En cualquier caso, bienvenido sea aquí el antiheroico y hasta ahora nada hemoniano Joshua Levin: profesor treintañero freaky–nerd intentando no pensar demasiado en mujeres (en su novia psicóloga Kimiko o en su affaire con su estudiante Ana) mientras juega con un guión de cine con gente que muerta camina lento mientras corre la Pascua judía del año 2003 y se arrastra la mortal guerra de Irak. Y esta es, apenas, una de sus muchas ideas (todas yendo de lo demencial a lo muy gracioso; ejemplo: “Idea para guion número 11: Un lanzador de béisbol gay vende su alma al diablo para jugar en las Series Mundiales. El precio: tiene que volverse hetero. Título: Date al bate”, de la pág. 30 de Cómo se hizo la guerra de los zombis.) que jamás llega a terminar. O a comenzar, más allá de una sinopsis tamaño tweet.
Un crítico en The Guardian definió a esta novela con palabras que merecen ser citadas por su pertinencia y su gracia: “Es como si de pronto descubriésemos una copia de la precuela que Andrei Tarkovsky hizo de The Hangover / ¿Qué pasó anoche?”.
Pues eso.
Exactamente eso (y añadirle la prosa característica y tan imaginativa de Hemon).
“Me resisto a toda interpretación autobiográfica de mis ficciones. Pero, de acuerdo, estoy por todas partes en mis libros. Mis personajes no son quien soy sino quien podría haber sido... Tal vez yo sea tan idiota como Joshua”, confesó Hemon en una entrevista con The Independent. Pero Levin –ya desde su apellido– desciende directamente de los alegres farsantes de Saul Bellow, Bernard Malamud, Mordecai Richler o, más cerca nuestro, Joshua Ferris y Gary Shteyngart. Levin –como Herzog, Dubin, Shapiro, O’Rourke o Girshkin– es director de una vida con muy bajo presupuesto espiritual-existencial pero con un presupuesto nada envidiable para la catástrofe en 4-D con sonido Dolby Atmos envolvente y asfixiante. Y alrededor de este hombre convencido de que “uno se podía organizar la vida sobre la base de una ausencia absoluta de esperanza y ambición”, un cast que incluye un casero/marine/samurái fan de Guns ‘N’ Roses a todo volumen, un veterano de los Balcanes con tatuajes peligrosos, un barman que asegura guardar su cabeza de repuesto en el bulto del bocio y, en la pantalla del televisor, un tal George W. Bush diciendo cosas muy descerebradas sobre armas de destrucción masiva. Y es que “eso es la historia: la primera vez, un chiste, la segunda, un chiste mal traducido”, filosofa Joshua antes de que Hemon vuelva a la “normalidad”: en la que prepara un volumen recopilatorio de sus conferencias sobre Vladimir Nabokov y Behind the Glass Wall: una suerte de memoir gráfica (junto a Peter van Agtmael, fotógrafo de la agencia Magnum) sobre su experiencia como primer escritor en residencia invitado por las Naciones Unidas.

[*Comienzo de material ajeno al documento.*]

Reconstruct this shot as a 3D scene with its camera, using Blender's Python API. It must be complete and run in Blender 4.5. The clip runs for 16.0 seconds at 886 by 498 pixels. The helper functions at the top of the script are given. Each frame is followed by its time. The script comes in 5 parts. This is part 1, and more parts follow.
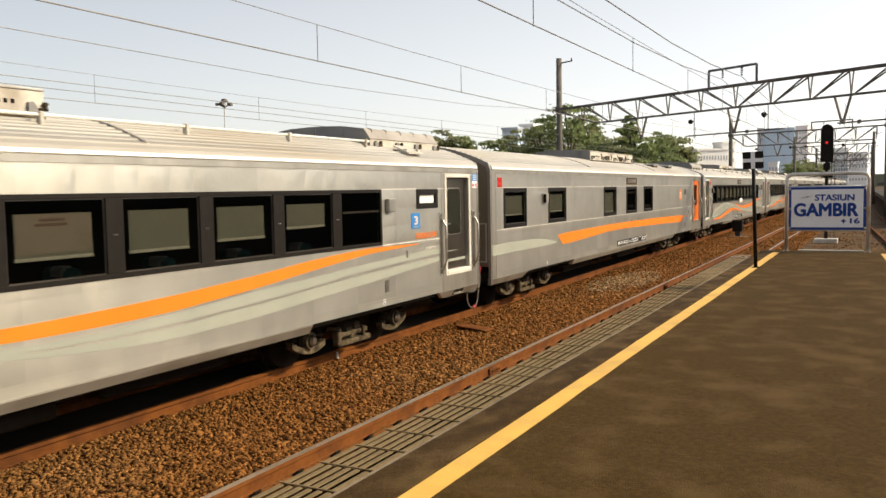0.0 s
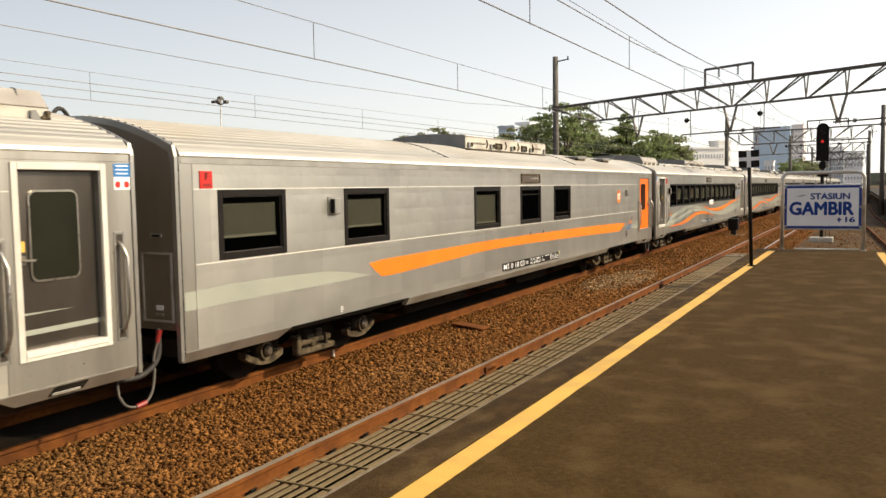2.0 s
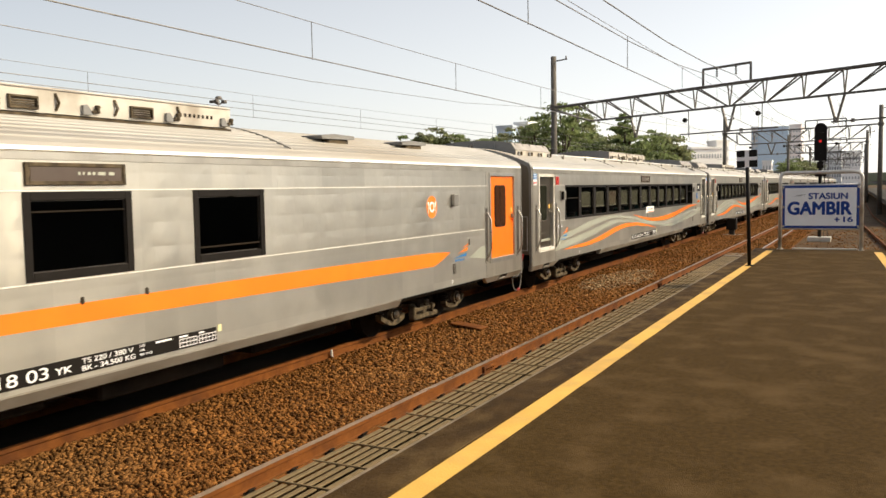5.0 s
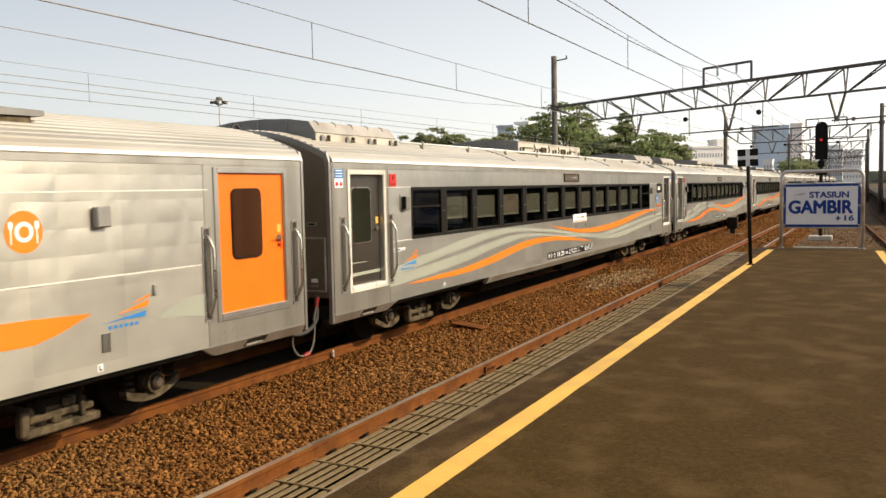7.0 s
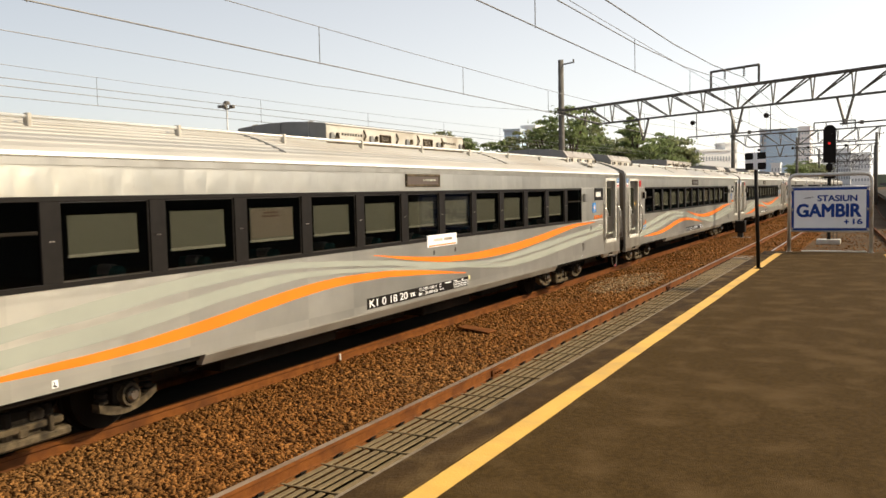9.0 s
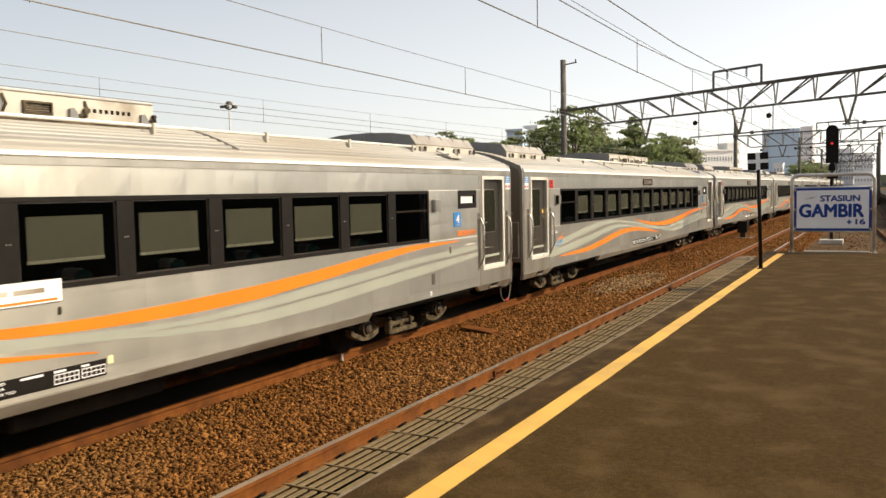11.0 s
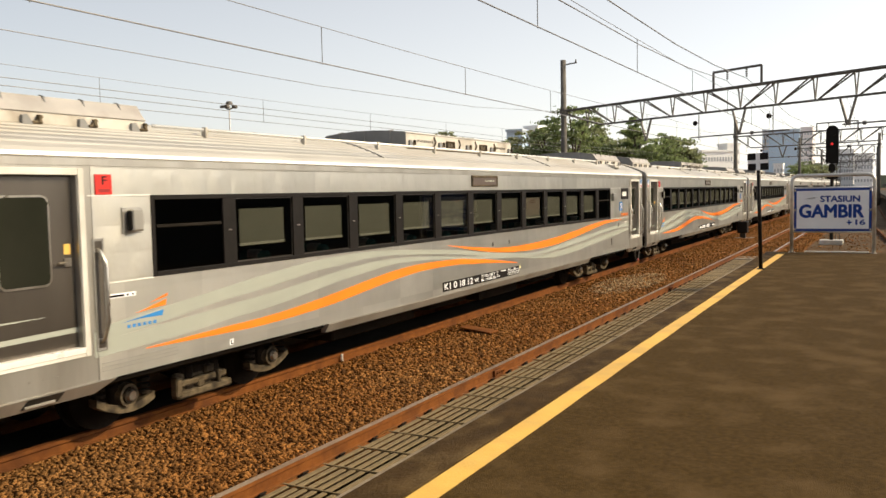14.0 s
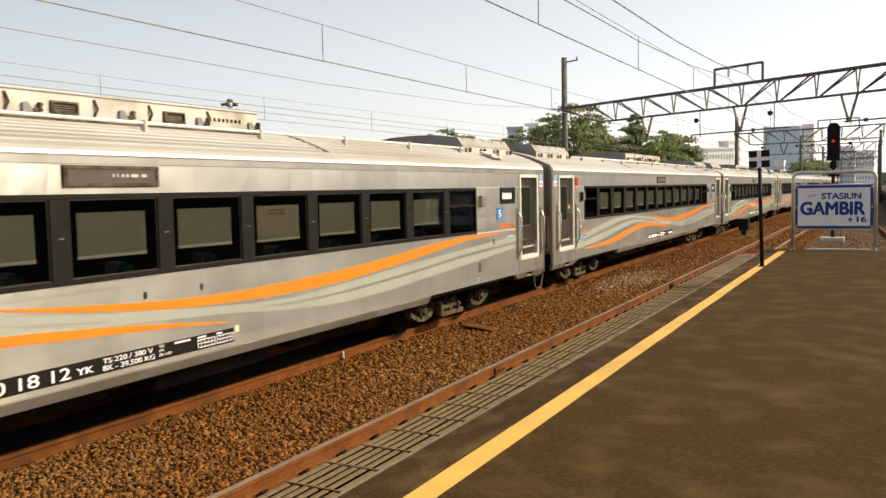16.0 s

Mientras tanto y hasta entonces, el sumo-zombista George A. Romero alguna vez explicó que sus películas no eran en realidad sobre muertos errantes sino acerca de los errores que cometen los vivos.
Y, de acuerdo, Levin es un cometedor en serie de errores.
Pero sobrevive para contarlo.
Y no filmarlo.
Pero no importa: para eso –si hay justicia en este mundo– ahí están los hermanos Coen.